Herrán fue fiel a sus modelos y por eso nos entregó los rostros verdaderos de nuestra historia y de nuestras regiones. Su tehuana tiene un semblante austero y, en algunos aspectos, retador. Estas características son típicas de las mujeres del Itsmo y de su poderoso matriarcado. Esta tehuana no pertenece al proyecto estetizador de la academia y apuesta por una nueva forma de retratar lo que proviene del interior del personaje. Por eso Ramón López Velarde, el padre soltero de la moderna poesía mexicana y amigo entrañable de Herrán, afirma, en una emocionada carta, que Saturnino es un pintor de almas y de emociones recónditas.

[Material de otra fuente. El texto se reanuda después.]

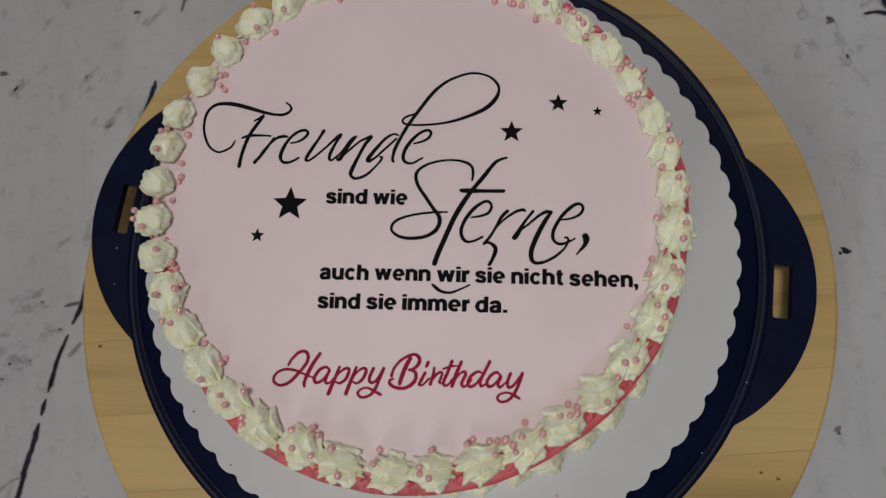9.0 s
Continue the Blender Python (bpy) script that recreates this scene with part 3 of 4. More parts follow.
def pen_letter(material, *strokes):
    bm = bmesh.new()
    for text in strokes:
        line = smooth_line([tuple(float(v) / 1000 for v in q.split(",")) for q in text.split()], 8)
        line = [(x, y, (1.07 * w + max(0.0, 0.3 * (w - 0.00095))) if material is INK else 1.03 * w) for x, y, w in line]
        STROKE_COUNT.append(text)
        ribbon(bm, line, TOP - 0.0002, TOP + 0.00012 + 0.00003 * (len(STROKE_COUNT) % 4))
    part("letter", bm, material, sheet, "black handwritten printed letter" if material is INK else "wine red brush-script printed letter")


pen_letter(INK, "-79.0,32.5,0.63 -80.5,29.8,0.84 -83.6,28.0,0.84 -86.4,27.7,0.84 -89.7,29.9,0.94 -91.8,33.9,0.94 -92.8,38.4,0.94 -92.4,43.4,1.05 -90.2,47.1,1.05 -86.4,48.7,1.25 -80.9,48.5,1.46 -75.2,47.2,1.46 -69.6,45.6,1.25 -64.1,44.3,1.05 -59.7,44.1,1.05 -57.1,45.3,1.05 -56.3,46.9,0.94 -57.1,48.4,0.73 -58.5,49.3,0.73", "-67.9,43.4,1.25 -70.3,39.7,1.25 -73.2,34.8,1.25 -75.0,29.6,1.25 -76.0,25.1,1.25 -76.4,21.6,1.36", "-71.5,41.3,0.63 -69.2,42.7,0.84 -67.8,43.8,0.84", "-76.2,33.8,0.84 -73.2,34.8,1.05 -67.8,35.0,0.84 -64.1,34.8,0.63")
pen_letter(INK, "-62.7,34.0,0.73 -64.9,30.4,1.05 -67.2,26.8,1.05 -70.0,23.4,1.25", "-67.7,27.2,0.73 -64.3,31.3,0.84 -61.2,34.0,1.05 -58.6,34.7,1.05 -57.1,34.5,0.94")
pen_letter(INK, "-55.4,31.8,0.63 -52.4,32.5,0.84 -49.9,34.1,1.05 -48.5,36.1,1.05 -49.7,37.4,1.05 -52.7,36.7,1.05 -56.0,33.8,1.05 -58.3,29.8,1.25 -59.4,26.0,1.25 -58.4,23.8,1.05 -56.2,23.4,1.05 -53.7,24.3,0.84 -51.6,25.6,0.63")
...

Los modelos de Herrán son gente del pueblo. Por eso en su obra fundamental sobre nuestra cultura primordial, los dioses, sus rostros pétreos, su musculatura debilitada por siglos de hambre, pero siempre dispuesta al esfuerzo y a la lucha, tienen como modelos a los macehuales que cargaban bultos increíbles en los mercados de la antigua capital del imperio mexica. En las figuras de nuestros dioses se hace patente la permanencia de una visión del mundo fascinante y contradictoria. Mucho le deben los muralistas a este pintor de macehuales divinizados y, a la vez, estragados por el hambre y flagelados por la injusticia, las humillaciones y los vejámenes. El cofrade de San Miguel muestra un lejano parecido con algunas figuras de los maestros de la escuela española. En su escapulario brilla la custodia, su rostro de mendigo y de suplicante refleja una desapacible resignación, y el Cristo clavado en la cruz hace que la escena adquiera el tono de la angustia. Algo parecido sucede con El cofrade de San Luis aunque la atmósfera general del cuadro sea menos angustiosa.

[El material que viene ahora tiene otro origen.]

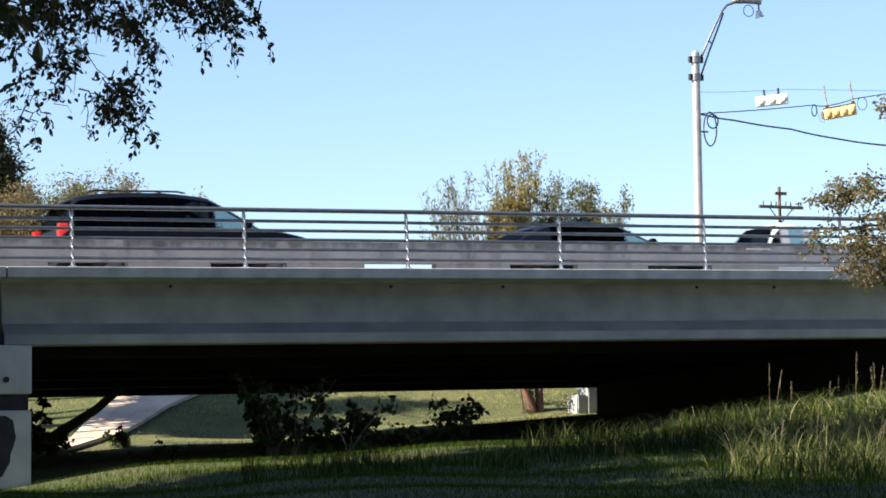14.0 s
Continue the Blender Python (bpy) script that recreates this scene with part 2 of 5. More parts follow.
def ground_height(X, Y):
    X, Y = np.asarray(X, float), np.asarray(Y, float)
    t = np.interp(X, [-30, 9.9, 12.2, 14.8, 17.4, 19.1, 21.4, 23.8, 25, 27.2, 32, 44, 70], [-0.3, -.12, .07, .19, .285, .335, .46, .68, .80, 1, 1.3, 1.8, 2.2])
    ys = [-60, -5, 0, 12, 20, 27, 39, 46, 54.5, 57, 72, 95, 300]
    low = np.interp(Y, ys, [-1.0, -0.2, 0, 0.5, 0.85, 1.12, 1.36, 1.5, 1.75, 1.95, 6.2, 7.2, 8.2])
    high = np.interp(Y, ys, [-0.8, 0, 0, 0.5, 0.88, 1.25, 2.87, 2.7, 2.6, 2.72, 7.0, 8.0, 9.0])
    z = low + (high - low) * t
    z = z + (0.04 * np.sin(X * 1.1 + 0.6 * np.sin(Y * 0.7)) + 0.03 * np.sin(Y * 1.7 + X * 0.35)) * smooth01(3, 10, np.hypot(X, Y))
    deck = deck_height(X) - 0.75
    lane = smooth01(27, 39, Y) * (1 - smooth01(55, 68, Y))
    ends = np.maximum(smooth01(-20, -34, X), smooth01(42, 58, X))
    z = z + (deck - z) * lane * ends
    under = smooth01(30.5, 36.5, X) * (1 - smooth01(42, 52, X)) * smooth01(38.5, 42, Y) * (1 - smooth01(55, 58, Y))
    return z + (np.maximum(deck - 0.95, z) - z) * under


def ground_at(x, y):
    return float(ground_height(x, y))


# ---------------------------------------------------------------- ground
def spaced(edges):
    out = []
    for a, b, step in edges:
        out += list(np.arange(a, b, step))
    return np.array(out + [edges[-1][1]])


gx = spaced([(-3000, -400, 650), (-400, -60, 34), (-60, 2, 3), (2, 46, 0.4), (46, 76, 3), (76, 406, 33), (406, 3000, 650)])
gy = spaced([(-1500, -60, 360), (-60, 16, 4), (16, 74, 0.4), (74, 122, 4), (122, 402, 40), (402, 3000, 650)])
GX, GY = np.meshgrid(gx, gy)
GZ = ground_height(GX, GY)
nx, ny = len(gx), len(gy)
ids = np.arange(nx * ny).reshape(ny, nx)
quads = np.stack([ids[:-1, :-1], ids[:-1, 1:], ids[1:, 1:], ids[1:, :-1]], -1).reshape(-1, 4)
ground = part("ground", raw("ground", np.stack([GX, GY, GZ], -1).reshape(-1, 3), quads), SOIL, smooth=True)
tagged(ground, "sloping creek bank of shaded rough grass", "ground", kind="structure")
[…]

Herrán gustaba de “los alimentos terrenales” y jugaba con sus colores y con los matices provenientes de los cambios de la luz y de la vibración que emana de los objetos y de los semblantes. Por eso, su criolla de la mantilla lleva la alegría brincando en los ojos y arquea sus labios en un gesto sensual y gozador, mientras que El rebozo recoge toda la fuerza de nuestra tradición femenina y es cuna y mortaja, pero también tiene un lenguaje que favorece o cancela los amores. En El jarabe aparece nuestra idea de la fiesta a la que consideramos tan o más importante que el trabajo. Este cuadro es movimiento puro y en él los cuerpos entregan toda su experiencia y el vigor de ese hermoso abandono del yo que es el baile.

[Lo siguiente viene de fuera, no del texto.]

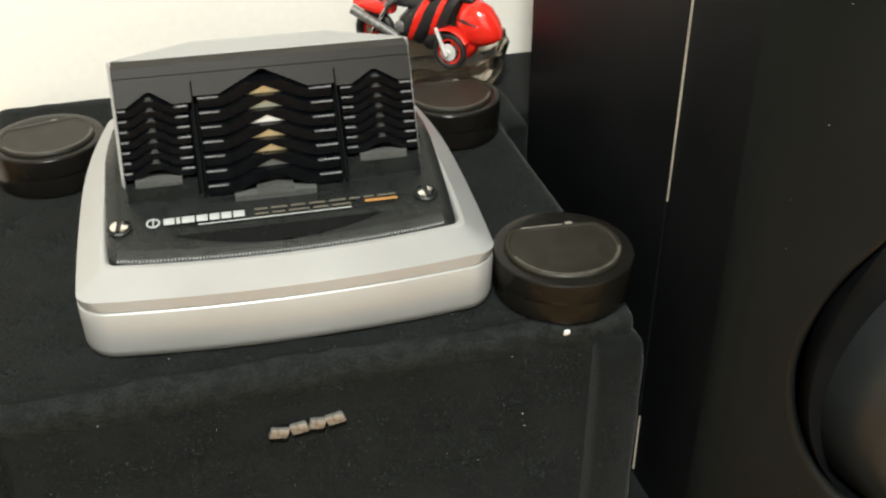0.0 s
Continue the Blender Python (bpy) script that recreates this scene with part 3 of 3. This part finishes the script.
def model_motorcycle(at):
    """Local x runs from the rear wheel to the front wheel; -y is the side that is seen."""
    bike = thing("model_motorcycle", "red and black toy sports motorcycle standing in the glass dish", "model motorcycle", at)
    up = pose(0, 0, 0, 90, 0, 0)

    def wheel(x, label, disc):
        w = part("wheel", torus(0.0190 if disc else 0.0205, 0.0040 if disc else 0.0055, 40, 12), M_TYRE, bike, label, at=pose(x, -0.014 if disc else 0, 0.026) @ up @ Matrix.Scale(0.86 if disc else 1.0, 4))
        part("rim", torus(0.0150, 0.0022, 36, 8), M_RED, w, "red rim")
        for k in range(5):
            a = 2 * math.pi * k / 5
            part("spoke", rod((0, 0, 0), (0.0145 * math.cos(a), 0.0145 * math.sin(a), 0), 0.0016, 8), M_RED if k else M_TYRE, w)
        if disc:
            part("brake_disc", turned([(0.0105, 0.0045), (0.0105, 0.0058), (0.0035, 0.0062), (0.003, 0.0075)], 32), M_ALLOY, w, "bright brake disc")
        return w

    wheel(0.0, "rear wheel with a red rim", False)
    wheel(0.102, "front wheel with a red rim", True)
    part("fork", rod((0.1025, -0.0240, 0.024), (0.090, -0.0240, 0.052), 0.0021), M_ALLOY, bike, "bright front fork")
    part("mudguard", loft([[(0.102 + (0.0245 + d) * math.cos(a), w - 0.014, 0.026 + (0.0245 + d) * math.sin(a)) for w, d in ((-0.006, -0.001), (-0.0045, 0.0012), (0.0045, 0.0012), (0.006, -0.001))] for a in [radians(30 + 13 * k) for k in range(9)]]), M_RED, bike, "red mudguard")

    def hull(name, rows, mat, lab="", shear=0.0):
        """A shell lofted along x from (x, middle height, half height, half width)."""
        rings = []
        for x, zc, hz, hy in rows:
            rings.append([(x + shear * (zc - 0.05 + hz * math.sin(a)), hy * math.copysign(abs(math.cos(a)) ** 0.8, math.cos(a)), zc + hz * math.copysign(abs(math.sin(a)) ** 0.9, math.sin(a))) for a in [2 * math.pi * i / 20 for i in range(20)]])
        return part(name, loft(rings), mat, bike, lab, angle=50)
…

Pronto aparecerá un libro en el que se mostrarán los aspectos fundamentales de la vigorosa personalidad y del talento creador del artista de Aguascalientes. Veamos a sus dioses que en la vida real eran humillados macehuales. Veamos en todos sus rostros y figuras la visión de un país hecho de grandes contrastes, de bellezas y de horrores. Regresar al museo de su ciudad natal y quedarse un buen rato viendo el rostro poderoso de la tehuana es una experiencia irrepetible. Lo mismo puede decirse de este libro que es un testimonio del enorme talento del pintor de “nuestros dioses”.